### PROBLEM REQUIREMENTS
Without the pictures, can you quote each line below exactly?

▼▼▼

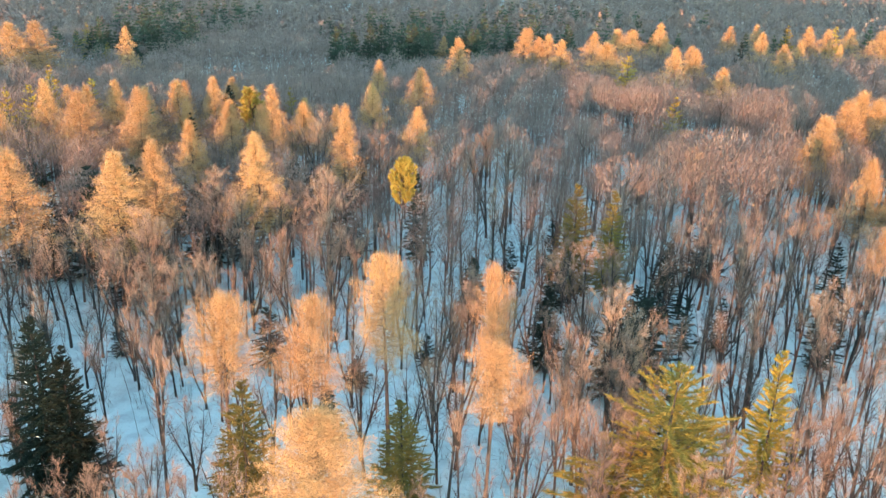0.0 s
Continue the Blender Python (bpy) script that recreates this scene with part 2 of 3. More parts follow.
def larch_tree(seed, tall, wide, low, full, branches, twigs, thick, sides=6):
    """A leafless larch: straight trunk, tiers of light branches thick with straw-coloured shoots."""
    wood, crown = Growth(seed), Growth(seed + 5000)
    r = wood.r
    main = wood.line((0, 0, -0.4), (0, 0, 1), tall, 8, 0.012, 0.02)
    wood.stem(main, tall * 0.0105 * np.array([1.25, 1, 0.88, 0.75, 0.62, 0.48, 0.33, 0.18, 0.03]), sides)
    for s in r.uniform(0.12, low + 0.05, max(3, branches // 6)):
        p, _ = along(main, [s])
        a = r.uniform(0, 2 * np.pi)
        dead = wood.line(p[0], (np.cos(a), np.sin(a), r.uniform(-0.25, 0.1)), tall * r.uniform(0.05, 0.12), 3, 0.1, -0.03)
        wood.stem(dead, np.array([0.035, 0.025, 0.018, 0.004]) * thick ** 0.5, 3)
    bases, ways = [], []
    for j in range(branches):
        s = ((j + r.uniform()) / branches) ** 0.85
        p, _ = along(main, [low + (1 - low) * s * 0.985])
        a = j * 2.4 + r.normal(0, 0.4)
        long = tall * wide * larch_shape(s, full) * r.uniform(0.6, 1.2) + 0.25
        if 0.55 < full < 0.9:
            long *= 1 + 0.34 * math.sin(2 * a + seed + 5 * s) + 0.24 * math.sin(5 * a - 9 * s)
        limb = wood.line(p[0], (np.cos(a), np.sin(a), -0.12 + (0.75 if full < 0.9 else 0.45) * s ** 1.5), long, 2, 0.06, 0.12 if full < 0.9 else 0.07)
        wood.stem(limb, np.array([0.04, 0.022, 0.005]) * (1.15 - 0.7 * s) * thick ** 0.4, 3)
        n = max(4, int(twigs / branches * (0.35 + 1.3 * long / (tall * wide))))
        q = r.uniform(0.12, 1.0, n) ** 0.8
        b, e = along(limb, q)
        bases.append(b), ways.append(e)
    bases, ways = np.concatenate(bases), np.concatenate(ways)
    n = len(bases)
    w = ways * 0.5 + crown.r.normal(0, 0.55, (n, 3)) + np.array([0, 0, 0.3])
    fine = 0.6 if thick < 1 else 1.0
    crown.twigs(bases + crown.r.normal(0, 0.26, (n, 3)), w, crown.r.uniform(0.3, 0.85, n) * fine, crown.r.uniform(0.04, 0.075, n) * thick)
    return wood.done(), crown.done()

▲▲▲

### WORKED SOLUTION
0.0 s
Continue the Blender Python (bpy) script that recreates this scene with part 2 of 3. More parts follow.
def larch_tree(seed, tall, wide, low, full, branches, twigs, thick, sides=6):
    """A leafless larch: straight trunk, tiers of light branches thick with straw-coloured shoots."""
    wood, crown = Growth(seed), Growth(seed + 5000)
    r = wood.r
    main = wood.line((0, 0, -0.4), (0, 0, 1), tall, 8, 0.012, 0.02)
    wood.stem(main, tall * 0.0105 * np.array([1.25, 1, 0.88, 0.75, 0.62, 0.48, 0.33, 0.18, 0.03]), sides)
    for s in r.uniform(0.12, low + 0.05, max(3, branches // 6)):
        p, _ = along(main, [s])
        a = r.uniform(0, 2 * np.pi)
        dead = wood.line(p[0], (np.cos(a), np.sin(a), r.uniform(-0.25, 0.1)), tall * r.uniform(0.05, 0.12), 3, 0.1, -0.03)
        wood.stem(dead, np.array([0.035, 0.025, 0.018, 0.004]) * thick ** 0.5, 3)
    bases, ways = [], []
    for j in range(branches):
        s = ((j + r.uniform()) / branches) ** 0.85
        p, _ = along(main, [low + (1 - low) * s * 0.985])
        a = j * 2.4 + r.normal(0, 0.4)
        long = tall * wide * larch_shape(s, full) * r.uniform(0.6, 1.2) + 0.25
        if 0.55 < full < 0.9:
            long *= 1 + 0.34 * math.sin(2 * a + seed + 5 * s) + 0.24 * math.sin(5 * a - 9 * s)
        limb = wood.line(p[0], (np.cos(a), np.sin(a), -0.12 + (0.75 if full < 0.9 else 0.45) * s ** 1.5), long, 2, 0.06, 0.12 if full < 0.9 else 0.07)
        wood.stem(limb, np.array([0.04, 0.022, 0.005]) * (1.15 - 0.7 * s) * thick ** 0.4, 3)
        n = max(4, int(twigs / branches * (0.35 + 1.3 * long / (tall * wide))))
        q = r.uniform(0.12, 1.0, n) ** 0.8
        b, e = along(limb, q)
        bases.append(b), ways.append(e)
    bases, ways = np.concatenate(bases), np.concatenate(ways)
    n = len(bases)
    w = ways * 0.5 + crown.r.normal(0, 0.55, (n, 3)) + np.array([0, 0, 0.3])
    fine = 0.6 if thick < 1 else 1.0
    crown.twigs(bases + crown.r.normal(0, 0.26, (n, 3)), w, crown.r.uniform(0.3, 0.85, n) * fine, crown.r.uniform(0.04, 0.075, n) * thick)
    return wood.done(), crown.done()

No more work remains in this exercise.